Instructions for the task
Reproduce exactly the lines below from the one containing "5. More parts follow." through the one containing "g, material or", including both, and nothing else.

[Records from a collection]
————

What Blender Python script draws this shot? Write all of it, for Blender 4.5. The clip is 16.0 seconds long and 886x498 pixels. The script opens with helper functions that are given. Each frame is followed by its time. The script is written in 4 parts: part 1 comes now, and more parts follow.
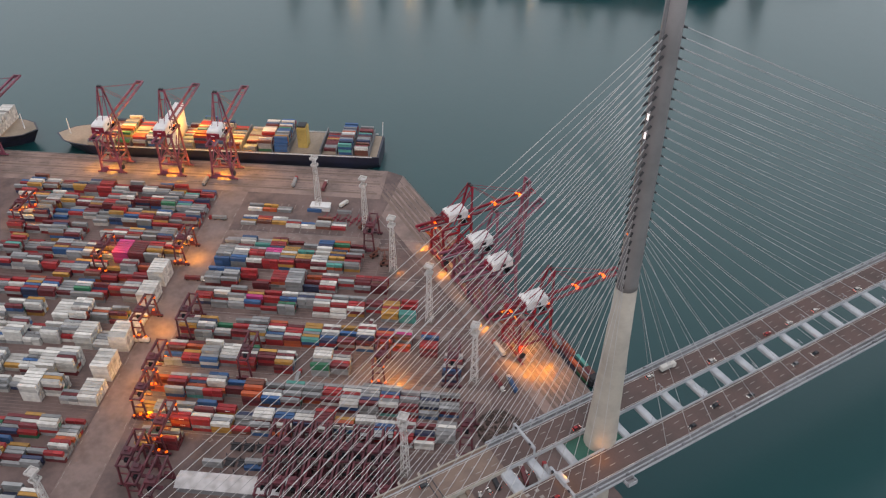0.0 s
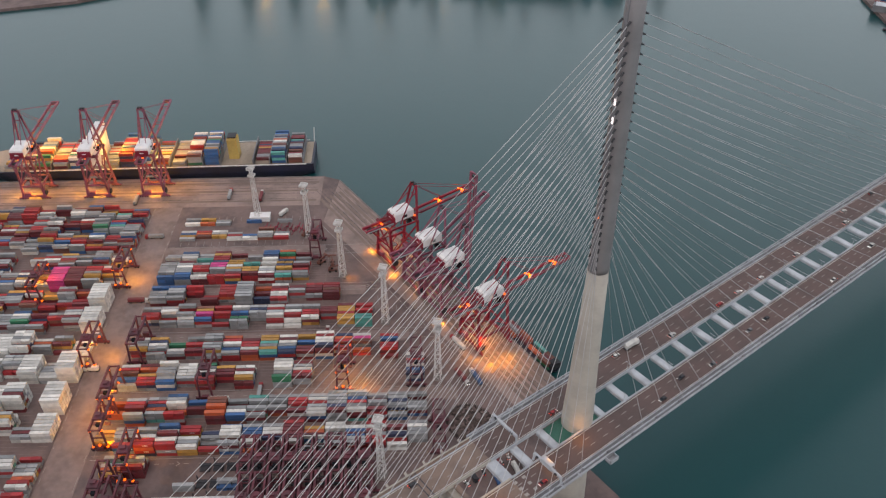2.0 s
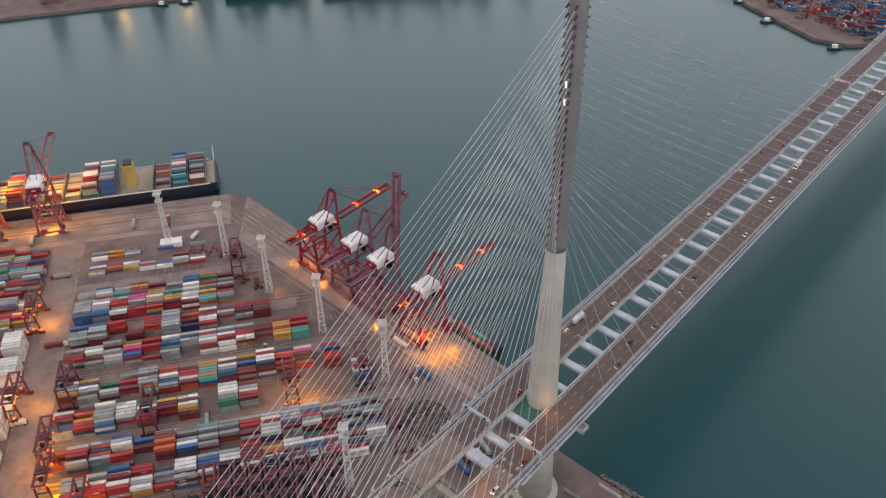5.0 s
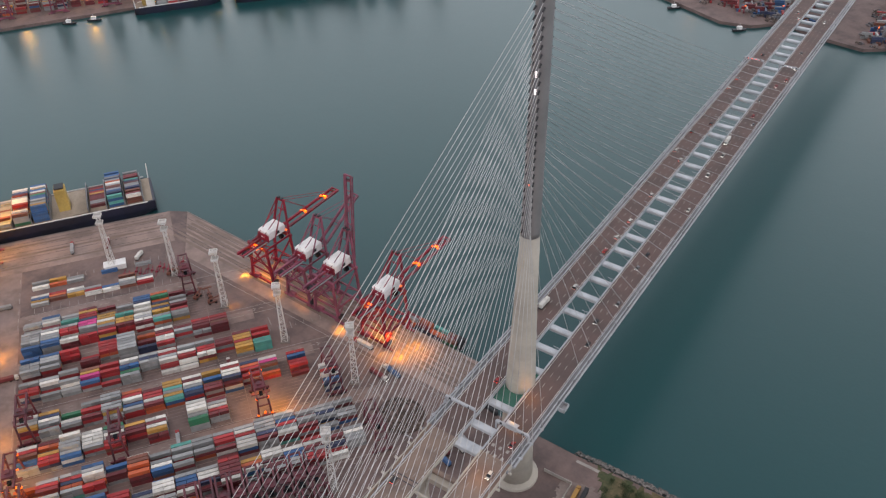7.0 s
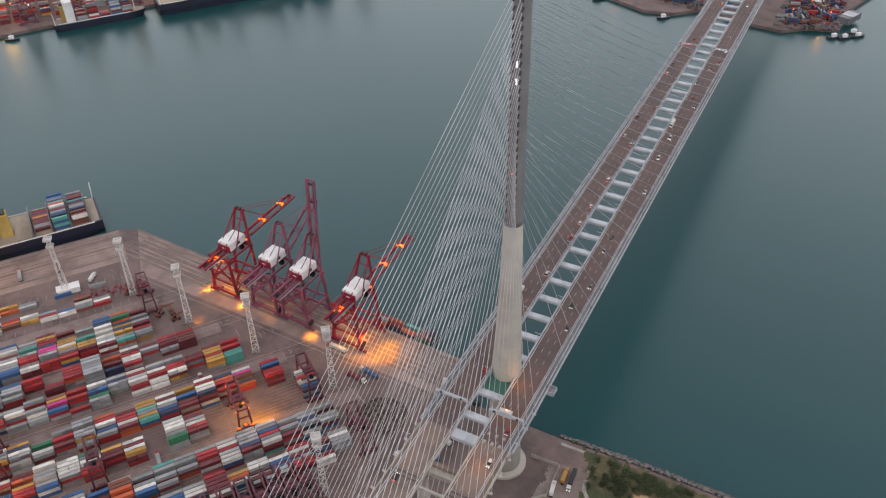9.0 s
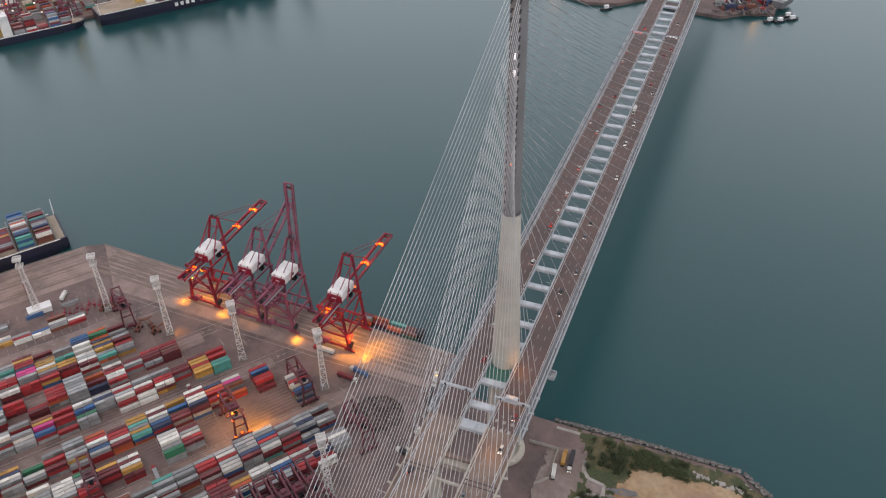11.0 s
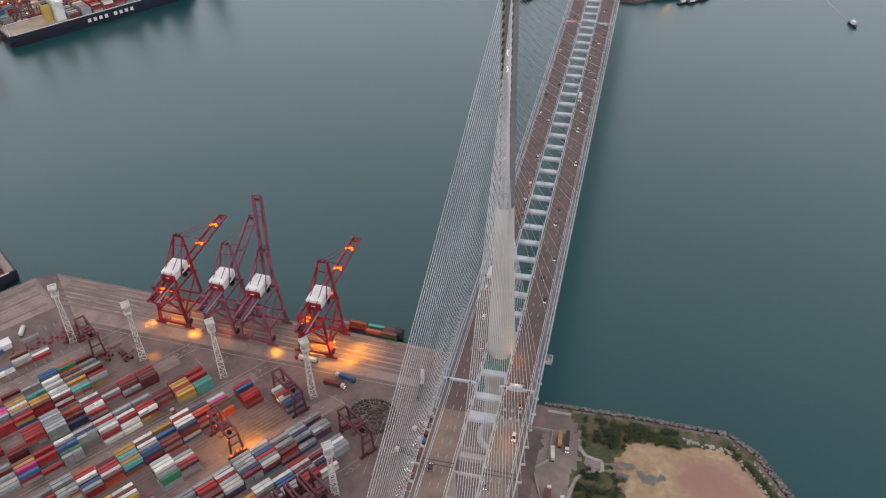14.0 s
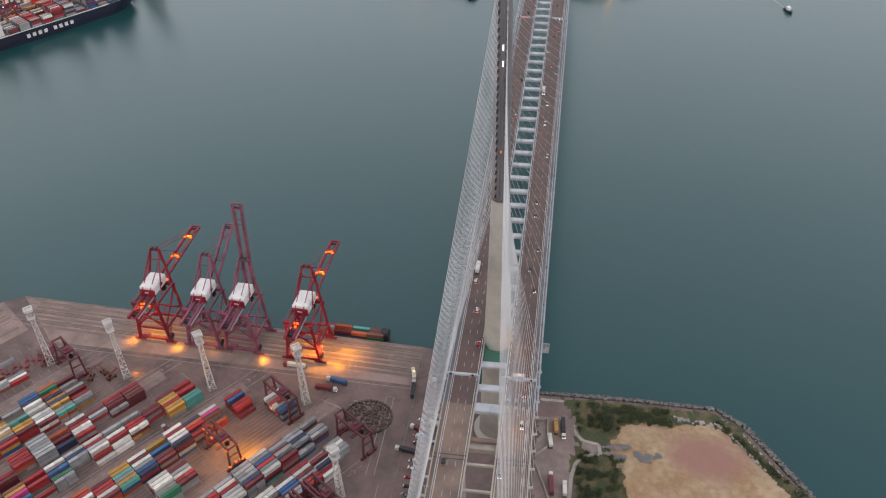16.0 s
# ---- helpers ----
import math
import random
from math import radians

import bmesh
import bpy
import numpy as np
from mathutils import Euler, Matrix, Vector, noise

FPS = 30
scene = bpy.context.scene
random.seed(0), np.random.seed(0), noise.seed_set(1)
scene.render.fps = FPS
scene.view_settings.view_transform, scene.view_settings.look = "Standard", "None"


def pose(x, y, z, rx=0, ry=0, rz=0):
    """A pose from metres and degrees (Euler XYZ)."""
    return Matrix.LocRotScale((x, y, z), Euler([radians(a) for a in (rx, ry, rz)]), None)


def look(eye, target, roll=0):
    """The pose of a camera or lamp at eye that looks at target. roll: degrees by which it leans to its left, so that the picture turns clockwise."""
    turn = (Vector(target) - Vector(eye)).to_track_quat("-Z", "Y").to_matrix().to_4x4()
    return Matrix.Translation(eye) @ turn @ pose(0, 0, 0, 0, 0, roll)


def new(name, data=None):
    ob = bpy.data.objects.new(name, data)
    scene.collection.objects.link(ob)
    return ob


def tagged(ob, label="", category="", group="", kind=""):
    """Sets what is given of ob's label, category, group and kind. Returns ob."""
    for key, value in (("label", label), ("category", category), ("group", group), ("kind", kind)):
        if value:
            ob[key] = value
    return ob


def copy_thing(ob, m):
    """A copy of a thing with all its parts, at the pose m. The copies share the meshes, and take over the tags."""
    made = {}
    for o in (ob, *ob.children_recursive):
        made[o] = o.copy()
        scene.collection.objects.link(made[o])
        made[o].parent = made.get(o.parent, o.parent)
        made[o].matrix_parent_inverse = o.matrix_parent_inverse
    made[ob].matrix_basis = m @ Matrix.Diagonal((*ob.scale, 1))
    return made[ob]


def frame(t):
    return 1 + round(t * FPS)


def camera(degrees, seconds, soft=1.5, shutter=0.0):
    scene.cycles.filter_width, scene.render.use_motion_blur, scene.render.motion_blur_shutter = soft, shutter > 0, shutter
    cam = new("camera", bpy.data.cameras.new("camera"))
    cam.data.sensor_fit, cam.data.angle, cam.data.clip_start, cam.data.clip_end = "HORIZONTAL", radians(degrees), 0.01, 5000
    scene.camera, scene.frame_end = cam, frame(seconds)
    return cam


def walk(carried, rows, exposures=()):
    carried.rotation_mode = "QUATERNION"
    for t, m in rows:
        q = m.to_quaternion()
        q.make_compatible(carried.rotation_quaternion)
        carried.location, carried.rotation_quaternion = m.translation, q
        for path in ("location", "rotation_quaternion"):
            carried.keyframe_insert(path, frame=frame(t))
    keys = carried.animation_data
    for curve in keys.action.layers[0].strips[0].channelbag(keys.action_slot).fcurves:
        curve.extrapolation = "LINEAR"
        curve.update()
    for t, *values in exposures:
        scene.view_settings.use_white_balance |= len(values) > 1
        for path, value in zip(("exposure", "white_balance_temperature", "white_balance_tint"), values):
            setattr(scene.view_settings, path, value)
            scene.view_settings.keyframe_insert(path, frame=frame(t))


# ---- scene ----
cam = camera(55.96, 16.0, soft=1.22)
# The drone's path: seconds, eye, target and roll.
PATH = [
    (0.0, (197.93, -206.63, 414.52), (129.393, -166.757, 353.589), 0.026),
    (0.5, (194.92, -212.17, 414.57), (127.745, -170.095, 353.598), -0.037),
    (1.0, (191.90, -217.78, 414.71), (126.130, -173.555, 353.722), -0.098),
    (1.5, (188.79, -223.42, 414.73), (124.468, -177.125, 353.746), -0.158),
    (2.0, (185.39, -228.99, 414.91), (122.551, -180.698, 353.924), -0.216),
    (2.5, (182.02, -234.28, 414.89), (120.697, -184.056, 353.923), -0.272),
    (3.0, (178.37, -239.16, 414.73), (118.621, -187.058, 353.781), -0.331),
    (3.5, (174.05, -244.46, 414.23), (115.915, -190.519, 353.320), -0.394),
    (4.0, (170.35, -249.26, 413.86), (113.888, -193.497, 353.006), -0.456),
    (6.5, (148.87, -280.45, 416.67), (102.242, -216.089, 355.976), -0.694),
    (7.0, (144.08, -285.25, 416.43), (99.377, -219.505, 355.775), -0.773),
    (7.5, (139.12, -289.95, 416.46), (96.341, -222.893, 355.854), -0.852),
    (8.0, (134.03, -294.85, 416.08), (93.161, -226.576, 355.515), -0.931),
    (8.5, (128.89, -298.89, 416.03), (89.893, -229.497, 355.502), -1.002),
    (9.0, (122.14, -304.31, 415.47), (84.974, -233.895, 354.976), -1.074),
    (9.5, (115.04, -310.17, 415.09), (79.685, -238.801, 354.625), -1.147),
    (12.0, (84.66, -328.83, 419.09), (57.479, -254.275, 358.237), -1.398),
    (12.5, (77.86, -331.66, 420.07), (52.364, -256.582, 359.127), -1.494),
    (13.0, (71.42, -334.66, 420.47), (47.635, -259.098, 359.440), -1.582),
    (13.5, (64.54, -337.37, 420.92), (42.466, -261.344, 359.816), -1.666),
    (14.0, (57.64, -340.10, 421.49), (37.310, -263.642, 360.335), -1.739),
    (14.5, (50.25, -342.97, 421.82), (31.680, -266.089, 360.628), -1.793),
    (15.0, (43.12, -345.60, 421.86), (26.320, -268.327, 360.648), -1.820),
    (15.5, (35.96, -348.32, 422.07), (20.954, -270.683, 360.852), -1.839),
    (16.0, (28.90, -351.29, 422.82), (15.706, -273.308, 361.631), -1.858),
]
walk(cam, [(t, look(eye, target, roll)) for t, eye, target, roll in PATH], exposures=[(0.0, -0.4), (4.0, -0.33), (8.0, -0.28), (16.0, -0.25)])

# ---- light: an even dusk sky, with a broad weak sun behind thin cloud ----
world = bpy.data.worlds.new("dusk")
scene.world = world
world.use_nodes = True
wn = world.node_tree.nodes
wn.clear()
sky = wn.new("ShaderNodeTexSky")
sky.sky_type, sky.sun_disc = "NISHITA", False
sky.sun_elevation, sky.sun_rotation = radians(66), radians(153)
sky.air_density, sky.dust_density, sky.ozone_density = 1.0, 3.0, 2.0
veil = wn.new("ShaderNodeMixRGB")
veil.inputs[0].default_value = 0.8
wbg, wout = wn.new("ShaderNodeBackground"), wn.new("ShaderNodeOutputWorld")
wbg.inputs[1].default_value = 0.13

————

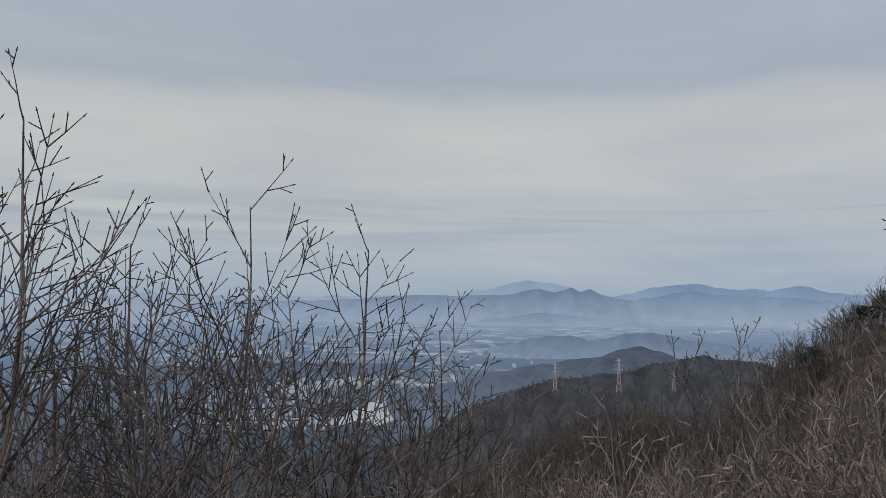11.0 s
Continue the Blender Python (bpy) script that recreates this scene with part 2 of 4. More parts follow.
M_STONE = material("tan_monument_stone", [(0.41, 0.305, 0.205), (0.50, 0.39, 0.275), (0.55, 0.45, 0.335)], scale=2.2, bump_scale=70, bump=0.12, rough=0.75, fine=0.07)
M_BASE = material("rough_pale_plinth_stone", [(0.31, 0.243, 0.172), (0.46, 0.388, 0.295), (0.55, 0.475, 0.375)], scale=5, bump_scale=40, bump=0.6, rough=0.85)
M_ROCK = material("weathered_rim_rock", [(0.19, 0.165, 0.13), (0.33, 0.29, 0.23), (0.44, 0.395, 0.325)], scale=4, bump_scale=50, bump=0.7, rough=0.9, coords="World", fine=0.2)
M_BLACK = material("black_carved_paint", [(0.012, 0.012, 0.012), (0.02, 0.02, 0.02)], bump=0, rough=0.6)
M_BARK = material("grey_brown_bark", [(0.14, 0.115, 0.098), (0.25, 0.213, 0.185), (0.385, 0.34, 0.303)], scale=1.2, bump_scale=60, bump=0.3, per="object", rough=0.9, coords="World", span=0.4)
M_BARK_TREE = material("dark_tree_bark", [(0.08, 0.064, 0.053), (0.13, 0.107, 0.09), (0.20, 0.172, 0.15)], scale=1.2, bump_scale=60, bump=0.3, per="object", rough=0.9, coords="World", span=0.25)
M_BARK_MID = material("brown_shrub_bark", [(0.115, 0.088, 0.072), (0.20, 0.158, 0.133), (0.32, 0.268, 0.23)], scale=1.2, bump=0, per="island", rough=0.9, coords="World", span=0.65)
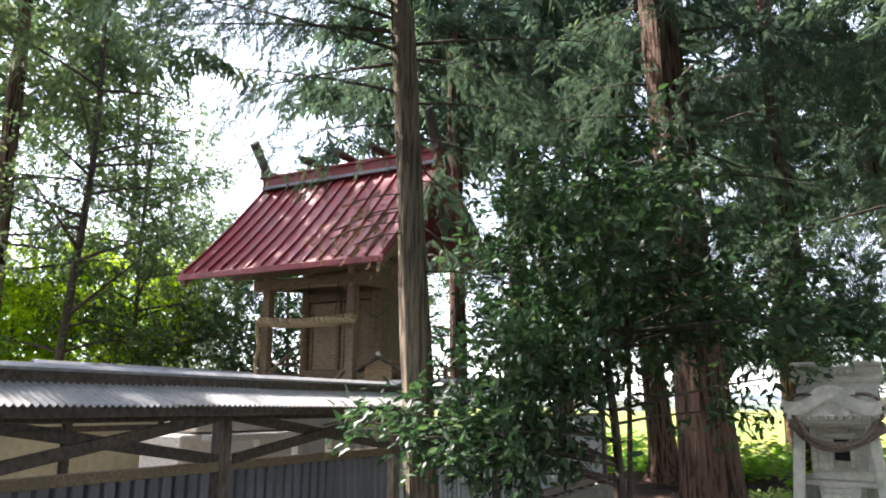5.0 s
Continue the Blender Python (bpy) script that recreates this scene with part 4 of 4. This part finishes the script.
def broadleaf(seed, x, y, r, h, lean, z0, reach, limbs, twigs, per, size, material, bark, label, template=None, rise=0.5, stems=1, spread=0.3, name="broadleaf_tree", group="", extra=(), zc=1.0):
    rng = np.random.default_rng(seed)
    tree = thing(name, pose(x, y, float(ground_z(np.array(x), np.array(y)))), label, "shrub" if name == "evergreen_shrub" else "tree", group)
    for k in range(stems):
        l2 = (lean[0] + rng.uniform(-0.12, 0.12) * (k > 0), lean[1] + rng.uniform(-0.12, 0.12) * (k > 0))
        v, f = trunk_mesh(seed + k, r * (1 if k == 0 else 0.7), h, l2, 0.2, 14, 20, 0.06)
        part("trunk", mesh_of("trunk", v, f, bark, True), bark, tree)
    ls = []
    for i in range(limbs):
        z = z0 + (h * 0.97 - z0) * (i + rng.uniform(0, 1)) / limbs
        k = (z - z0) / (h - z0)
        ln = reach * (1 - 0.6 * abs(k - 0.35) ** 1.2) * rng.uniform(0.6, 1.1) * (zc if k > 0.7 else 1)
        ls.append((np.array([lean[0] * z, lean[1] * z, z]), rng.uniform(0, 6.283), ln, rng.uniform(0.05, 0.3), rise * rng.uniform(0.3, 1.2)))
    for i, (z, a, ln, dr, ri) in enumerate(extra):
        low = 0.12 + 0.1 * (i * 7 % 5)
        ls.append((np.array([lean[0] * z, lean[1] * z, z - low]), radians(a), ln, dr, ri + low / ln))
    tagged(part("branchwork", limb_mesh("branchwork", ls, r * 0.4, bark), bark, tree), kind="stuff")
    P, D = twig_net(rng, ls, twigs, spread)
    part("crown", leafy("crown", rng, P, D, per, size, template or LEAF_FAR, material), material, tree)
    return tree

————

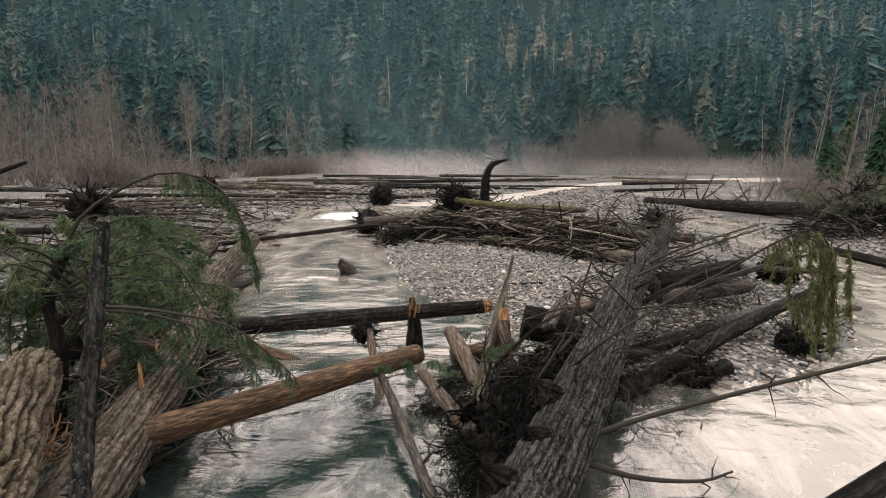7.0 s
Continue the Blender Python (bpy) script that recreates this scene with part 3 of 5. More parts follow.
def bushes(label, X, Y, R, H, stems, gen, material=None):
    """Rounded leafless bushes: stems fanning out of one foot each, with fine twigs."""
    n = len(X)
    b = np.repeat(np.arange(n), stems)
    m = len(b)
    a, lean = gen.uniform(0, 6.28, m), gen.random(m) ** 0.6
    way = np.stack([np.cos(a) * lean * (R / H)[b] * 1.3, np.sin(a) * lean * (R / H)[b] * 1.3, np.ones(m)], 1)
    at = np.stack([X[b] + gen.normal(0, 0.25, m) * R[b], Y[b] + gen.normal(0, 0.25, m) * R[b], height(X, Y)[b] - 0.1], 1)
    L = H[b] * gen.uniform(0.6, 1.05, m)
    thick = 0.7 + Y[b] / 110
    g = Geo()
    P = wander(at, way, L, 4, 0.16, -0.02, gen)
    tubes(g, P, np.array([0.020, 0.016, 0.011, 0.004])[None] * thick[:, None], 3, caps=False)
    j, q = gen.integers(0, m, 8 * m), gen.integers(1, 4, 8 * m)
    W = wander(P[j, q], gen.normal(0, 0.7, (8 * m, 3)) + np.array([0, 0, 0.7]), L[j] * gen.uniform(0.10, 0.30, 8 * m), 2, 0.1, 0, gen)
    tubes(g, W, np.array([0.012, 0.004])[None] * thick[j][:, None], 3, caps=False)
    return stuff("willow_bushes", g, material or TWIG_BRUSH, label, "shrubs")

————

Result of this exercise
Continue the Blender Python (bpy) script that recreates this scene with part 3 of 5. More parts follow.
def bushes(label, X, Y, R, H, stems, gen, material=None):
    """Rounded leafless bushes: stems fanning out of one foot each, with fine twigs."""
    n = len(X)
    b = np.repeat(np.arange(n), stems)
    m = len(b)
    a, lean = gen.uniform(0, 6.28, m), gen.random(m) ** 0.6
    way = np.stack([np.cos(a) * lean * (R / H)[b] * 1.3, np.sin(a) * lean * (R / H)[b] * 1.3, np.ones(m)], 1)
    at = np.stack([X[b] + gen.normal(0, 0.25, m) * R[b], Y[b] + gen.normal(0, 0.25, m) * R[b], height(X, Y)[b] - 0.1], 1)
    L = H[b] * gen.uniform(0.6, 1.05, m)
    thick = 0.7 + Y[b] / 110
    g = Geo()
    P = wander(at, way, L, 4, 0.16, -0.02, gen)
    tubes(g, P, np.array([0.020, 0.016, 0.011, 0.004])[None] * thick[:, None], 3, caps=False)
    j, q = gen.integers(0, m, 8 * m), gen.integers(1, 4, 8 * m)
    W = wander(P[j, q], gen.normal(0, 0.7, (8 * m, 3)) + np.array([0, 0, 0.7]), L[j] * gen.uniform(0.10, 0.30, 8 * m), 2, 0.1, 0, gen)
    tubes(g, W, np.array([0.012, 0.004])[None] * thick[j][:, None], 3, caps=False)
    return stuff("willow_bushes", g, material or TWIG_BRUSH, label, "shrubs")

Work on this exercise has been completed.